= Greek island affair =

Israeli political scandal

The Greek island affair (פרשת האי היווני) was an Israeli political scandal involving David Appel, Ariel Sharon, at the time a minister in the Likud party, and others close to Sharon. The scandal consisted of charges, later dropped, that Appel had obtained favourable treatment from Sharon and his allies, which would help him and his fellow investors purchase the small rocky island of Patroklos at the tip of Attica, in the town of Palaia Fokaia, for building a multimillion-dollar resort complex. The project was illegally obstructed.

While Ariel Sharon was Foreign Minister under Prime Minister Benjamin Netanyahu in 1999, the indictment asserted, Appel contracted to pay Gilad Sharon, Ariel's son, then 30 years old and a business novice , US$20,000 a month as a business consultant to Appel's development project. It was reported that Gilad may have received up to 3 million euros, had the project been successful.

Israeli prosecutors argued that Appel signed the contract with Gilad Sharon in order to secure his father's help in facilitating the resort project.
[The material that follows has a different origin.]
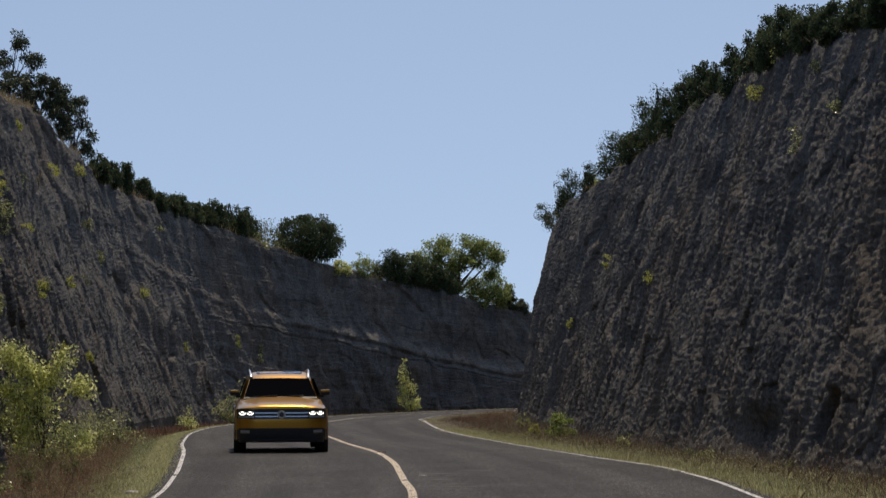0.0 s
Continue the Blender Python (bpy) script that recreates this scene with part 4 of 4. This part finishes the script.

Sharon later hosted the deputy foreign minister of Greece during his visit to Israel. The indictment also charged that Appel had assisted Ehud Olmert's campaign for mayor of Jerusalem.

On June 14, 2004 Israel's Attorney General Menachem Mazuz decided to close the case without criminal proceedings because of lack of evidence. The land deal was actually negotiated before Sharon was Foreign Minister, and Sharon had voted against Appel's interests when he was Housing Minister in an earlier government. Mazuz also commented negatively on the prosecution: "There was a goal at the outset which influenced the decision-making process."